FOR ONE SHINING MOMENT THERE WAS CAMELOT
By Marlene S. Gaylinn
Don’t let it be forgot
That once there was a spot
For one brief, shining moment
That was known as Camelot
It is said that president John F. Kennedy loved this Lerner and Loewe 1960 musical and was very fond of the above quote. The handsome, young president and his charming wife and children captured the public’s admiration and thus their White House occupancy was dubbed “Camelot” by the media. However, our very troubled nation was far from being an idealized Camelot and when the President was killed, ironically, the show’s words proved true. Our nation was left with just the fantasy – the wistful ideal of that “brief, shining moment” that never really was, the echoes of King Arthur’s youthful hopes, and we wondered what might have been had Jack Kennedy and his brother Robert had lived longer lives.
Camelot continues at Waveny Park in New Canaan, until August 2. Call the Box Office at (203) 966-4634 for more information.
Today, the hope for a better world continues with another youthful president and his family in the White House. Will there be a new Camelot on the horizon? Whatever you believe to be true, everyone needs a lift from our current troubles and Summer Theatre of New Canaan’s (STONC) director, Melody Libonati, offers us this meaningful musical just at the right time.
If you love beautiful songs and jousting knights, this is the family show that delights.
But be forewarned, at 2 1/2 hours, with one intermission, the musical can be a bit too long and talky -- a fault that was noted by critics when it first opened starring Richard Burton, Julie Andrews and Robert Goulet. Yet the Broadway production won four Tony Awards. This critic notes that there are a lot of complexities to cover while depicting a philosopher king and his humanly, imperfect court, and everything cannot be told in song. In order to further appreciate the wise messages in the dialogue, it doesn’t hurt to refresh your memory about the legend of King Arthur and the Knights of the Round Table. The historical background that inspired the tale is also interesting.
The meaning behind the tale of “Camelot” is the uplifting hope of Mankind for a perfect society and a peaceful, harmonious world. King Arthur envisions a world without boundaries and therefore no conflicts and no wars. Even the natural environment, its climate and weather conform to the pleasantries of his ideals. To his disappointment, he finds that human nature is imperfect, his wife is in love with someone else, there is discord among his knights and throughout his kingdom and unexpected, evil elements are difficult forces to contend with. And, still the King dreams on about a shining future in a place called “Camelot.”
Unlike last year’s full-scale production of the company’s “Music Man” at Stamford’s Palace Theatre, “Camelot” is being held under a tent and the audience spreads out on the adjoining lawn at Waveny Park. Therefore, everything is set on a much smaller scale. For example, two towers at either end of the small stage represent a majestic castle on a hill. A single tree represents a garden, a few chairs indicate the interior scenes and instead of a backdrop, the natural trees of the park are seen through parted curtains. There is a small, live orchestra and the rest is imagination.

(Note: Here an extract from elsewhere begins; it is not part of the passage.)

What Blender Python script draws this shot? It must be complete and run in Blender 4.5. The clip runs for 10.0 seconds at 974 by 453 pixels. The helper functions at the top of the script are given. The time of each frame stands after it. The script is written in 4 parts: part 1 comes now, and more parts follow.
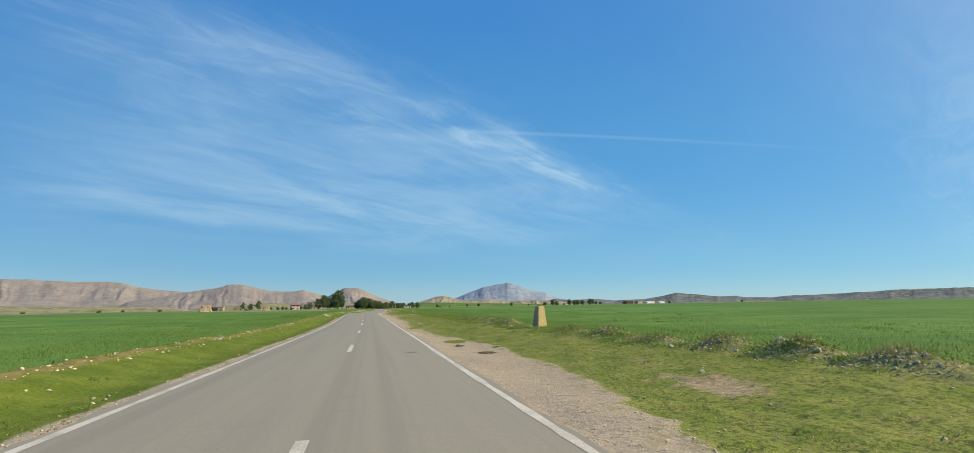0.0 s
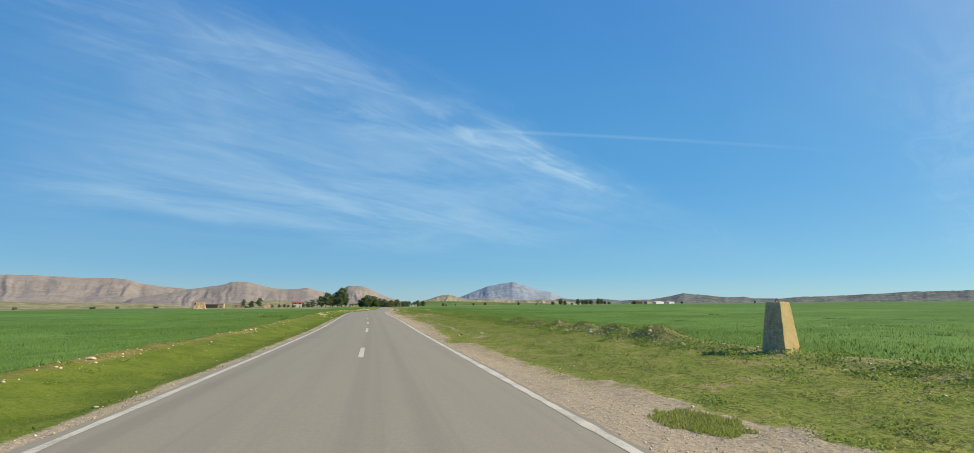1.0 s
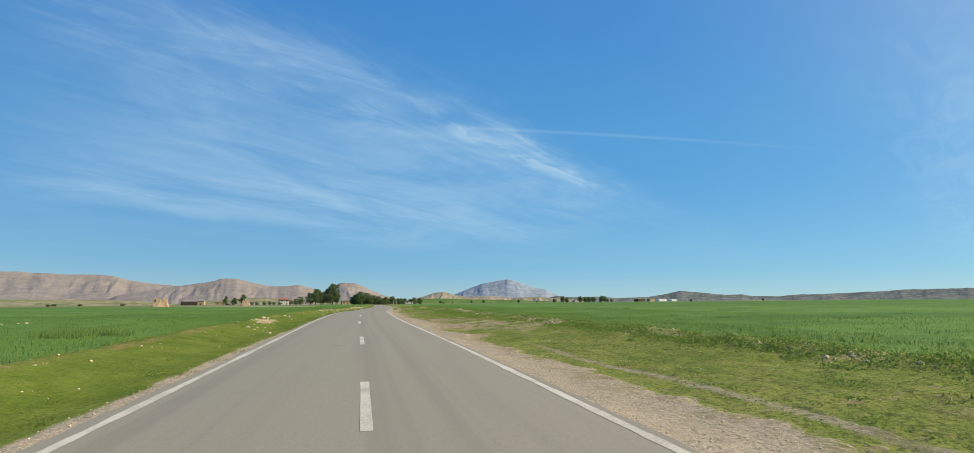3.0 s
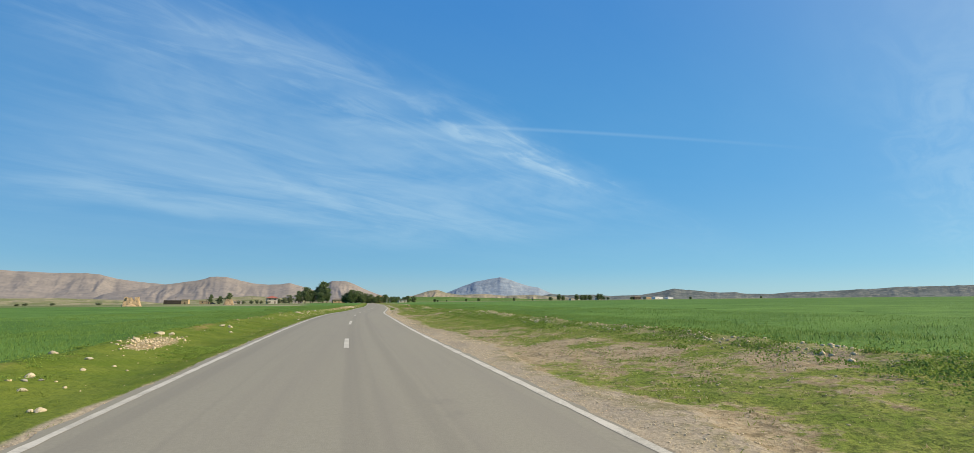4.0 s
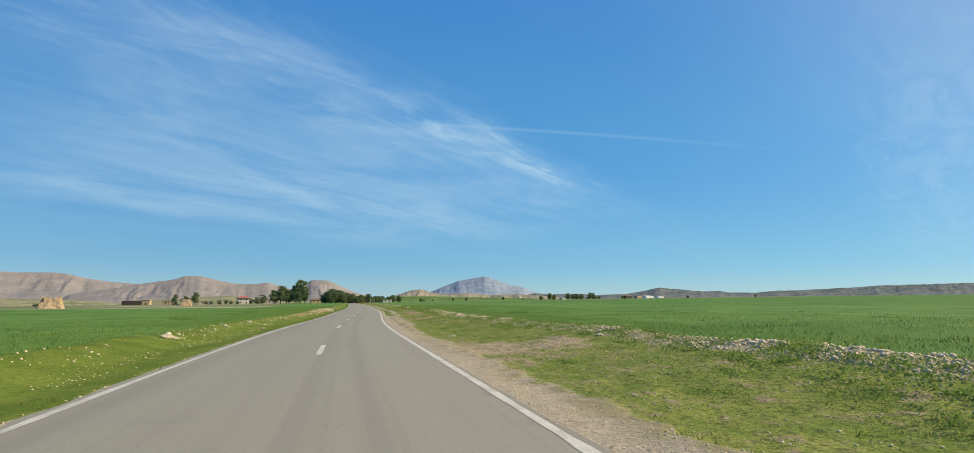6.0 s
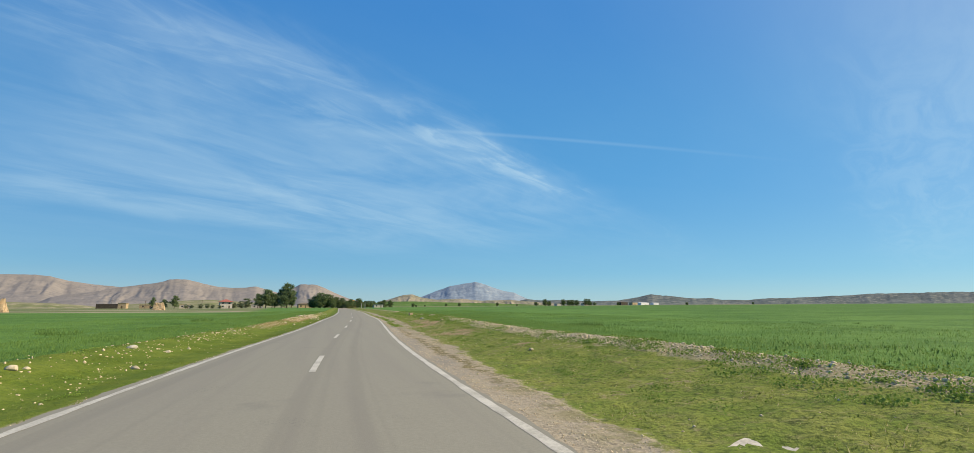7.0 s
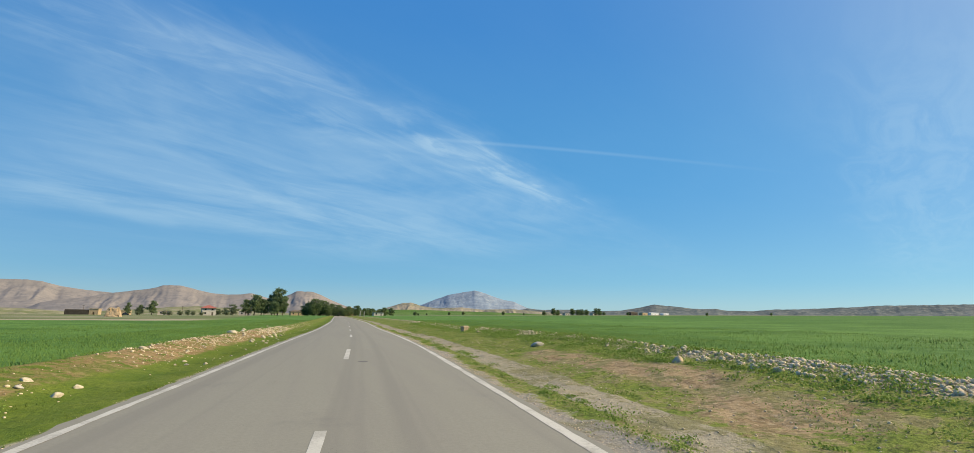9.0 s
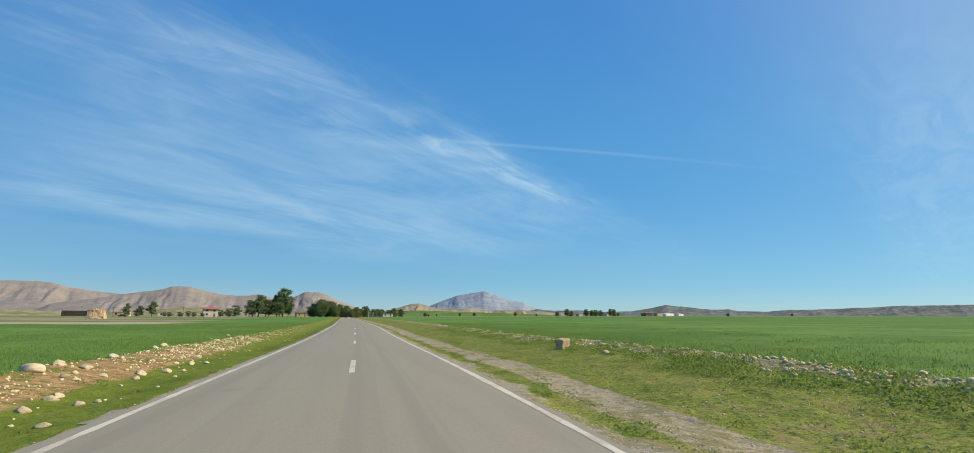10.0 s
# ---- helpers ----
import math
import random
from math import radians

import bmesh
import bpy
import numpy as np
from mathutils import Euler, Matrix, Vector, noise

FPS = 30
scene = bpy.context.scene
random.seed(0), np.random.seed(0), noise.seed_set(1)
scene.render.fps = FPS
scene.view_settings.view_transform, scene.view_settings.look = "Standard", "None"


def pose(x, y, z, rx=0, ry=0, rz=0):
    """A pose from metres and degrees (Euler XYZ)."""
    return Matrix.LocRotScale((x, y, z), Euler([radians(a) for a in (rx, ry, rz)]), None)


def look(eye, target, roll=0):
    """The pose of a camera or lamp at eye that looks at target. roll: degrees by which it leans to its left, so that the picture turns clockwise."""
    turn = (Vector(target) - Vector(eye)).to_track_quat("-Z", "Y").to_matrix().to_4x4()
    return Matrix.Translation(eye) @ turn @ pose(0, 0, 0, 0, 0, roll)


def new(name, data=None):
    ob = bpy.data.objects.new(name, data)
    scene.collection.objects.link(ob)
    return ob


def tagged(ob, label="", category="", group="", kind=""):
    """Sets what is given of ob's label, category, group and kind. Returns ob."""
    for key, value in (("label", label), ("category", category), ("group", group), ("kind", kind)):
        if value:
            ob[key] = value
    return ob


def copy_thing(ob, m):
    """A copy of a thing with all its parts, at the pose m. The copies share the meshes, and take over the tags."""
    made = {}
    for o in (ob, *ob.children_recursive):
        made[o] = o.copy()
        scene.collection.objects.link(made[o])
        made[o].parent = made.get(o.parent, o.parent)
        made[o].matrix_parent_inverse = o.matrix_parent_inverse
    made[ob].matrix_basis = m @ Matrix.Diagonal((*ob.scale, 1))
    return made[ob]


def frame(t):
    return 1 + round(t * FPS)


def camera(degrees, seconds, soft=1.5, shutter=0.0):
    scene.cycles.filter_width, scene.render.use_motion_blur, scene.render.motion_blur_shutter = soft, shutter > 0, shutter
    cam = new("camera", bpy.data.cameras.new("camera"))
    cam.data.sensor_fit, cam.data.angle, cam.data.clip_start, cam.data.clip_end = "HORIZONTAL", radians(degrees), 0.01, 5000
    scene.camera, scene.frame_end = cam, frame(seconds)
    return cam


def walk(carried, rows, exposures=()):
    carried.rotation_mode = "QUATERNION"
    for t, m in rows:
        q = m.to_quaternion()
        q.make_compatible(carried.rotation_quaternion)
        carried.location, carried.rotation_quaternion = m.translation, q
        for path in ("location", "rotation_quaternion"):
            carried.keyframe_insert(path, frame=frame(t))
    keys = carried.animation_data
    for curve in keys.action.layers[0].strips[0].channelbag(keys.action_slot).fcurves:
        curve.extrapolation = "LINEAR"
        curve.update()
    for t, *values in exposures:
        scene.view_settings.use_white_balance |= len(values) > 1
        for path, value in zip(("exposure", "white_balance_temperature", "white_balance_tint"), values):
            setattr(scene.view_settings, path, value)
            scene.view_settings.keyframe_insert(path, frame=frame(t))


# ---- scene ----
EXPOSURE, WHITE = 0.30, 8150.0
# ---- the road's line: stations along y, with sideways place and height ----
STATIONS = np.array([-15, 10, 35, 60, 85, 110, 135, 160, 185, 210, 240, 280.0])
ROAD_X = np.array([0.054, -0.0, 0.119, 0.162, 0.0, -0.354, -0.2, 0.464, 2.041, 3.67, 5.021, 6.583])
ROAD_Z = np.array([0.208, 0.0, 0.023, 0.098, 0.374, 0.59, 0.76, 0.738, 0.767, 1.005, 1.018, 1.274])
HALF = 3.3


def bend(values):
    """Second derivatives of the natural cubic spline through the stations."""
    k, m = STATIONS, len(STATIONS)
    h = np.diff(k)
    a, b = np.eye(m), np.zeros((m, m))
    for i in range(1, m - 1):
        a[i, i - 1:i + 2] = h[i - 1], 2 * (h[i - 1] + h[i]), h[i]
        b[i, i - 1:i + 2] = 6 / h[i - 1], -6 / h[i - 1] - 6 / h[i], 6 / h[i]
    return np.linalg.solve(a, b @ values)


BEND_X, BEND_Z = bend(ROAD_X), bend(ROAD_Z)


def spline(values, bends, y):
    k = STATIONS
    y = np.asarray(y, float)
    c = np.clip(y, k[0], k[-1])
    i = np.clip(np.searchsorted(k, c) - 1, 0, len(k) - 2)
    h = k[i + 1] - k[i]
    a, b = (k[i + 1] - c) / h, (c - k[i]) / h
    r = a * values[i] + b * values[i + 1] + ((a ** 3 - a) * bends[i] + (b ** 3 - b) * bends[i + 1]) * h * h / 6
    first = (values[1] - values[0]) / (k[1] - k[0])
    last = (values[-1] - values[-2]) / (k[-1] - k[-2])
    return r + np.where(y < k[0], (y - k[0]) * first, 0) + np.where(y > k[-1], (y - k[-1]) * last, 0)


def road_x(y):
    return spline(ROAD_X, BEND_X, y)


def road_z(y):
    """Height along the road; past its last station the plain goes on rising gently."""
    y = np.asarray(y, float)
    return spline(ROAD_Z, BEND_Z, np.clip(y, -15, 280)) + 0.0045 * np.clip(y - 280, 0, 820)


DASHES = ((-20.1, 4.00, 0.0), (-3.9, 4.00, 0.0), (12.3, 4.00, 0.0), (30.1, 3.98, 0.0), (46.5, 4.02, 0.0), (64.3, 5.07, 0.0), (76.2, 3.82, 0.0), (88.6, 4.00, 0.0), (105.7, 4.16, 0.0), (123.3, 5.47, 0.0), (141.7, 3.75, 0.0), (160.6, 4.80, 0.09), (176.0, 3.96, 0.0), (190.6, 3.98, 0.0), (206.0, 4.78, 0.0), (222.5, 4.35, 0.0), (239.3, 4.20, 0.0), (255.5, 4.00, 0.0), (271.7, 4.00, 0.0), (287.9, 4.00, 0.0), (304.1, 4.00, 0.0), (320.3, 4.00, 0.0), (336.5, 4.00, 0.0), (352.7, 4.00, 0.0))
TAR_SPOTS = ((2.25, 25.7, 0.46, 0.42), (-2.4, 54.4, 0.6, 0.4), (0.55, 200.4, 0.32, 0.4))


# ---- camera ----
def aim(x, y, z, turn, tilt, lean):
    a, b = radians(turn), radians(tilt)
    return look((x, y, z), (x - math.sin(a) * math.cos(b), y + math.cos(a) * math.cos(b), z + math.sin(b)), lean)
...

The main highlights of this production are the scenes where Christian Libonati and Emilie Roberts play the parts of marvelously wicked “Mordred” and “Morgan LeFey.” Libonati’s sneering face and pliant body language is truly fearful. Robert’s shredded costume, topped by an artfully, mysterious headdress, reflects terrifying evilness as this wonderful, character actress sweeps across the stage in a jealous rage.
Richard Hartley’s rich voice is very impressive as he sings and acts the handsome, fearless “Lancelot.” Roland Llewellyn as the grey bearded “Merlin” and “Pellinore” is your typical wise grandfather. The part of “Guenevere,” is royally handled by Allison Gray. The actress has a beautiful singing voice and although she stumbled over a few words of dialogue during the performance we attended at the beginning of the show’s run, her delivery is excellent. Gray could have used more make-up to enhance her facial features, which were washed out by the stage lighting. Sean Hannon plays a sympathetic “King Arthur.” Hannon’s hazy, tenor voice is difficult to understand and unfortunately, this makes him inappropriate for a kingly role.
All in all, the STONC’s production of “Camelot” is energetic and the music and songs are lighthearted and delightful. The show is packed with acting, singing and dancing children. There are sword fights with knights in armor and dainty princesses galore. Your kids will enjoy identifying themselves with the cast.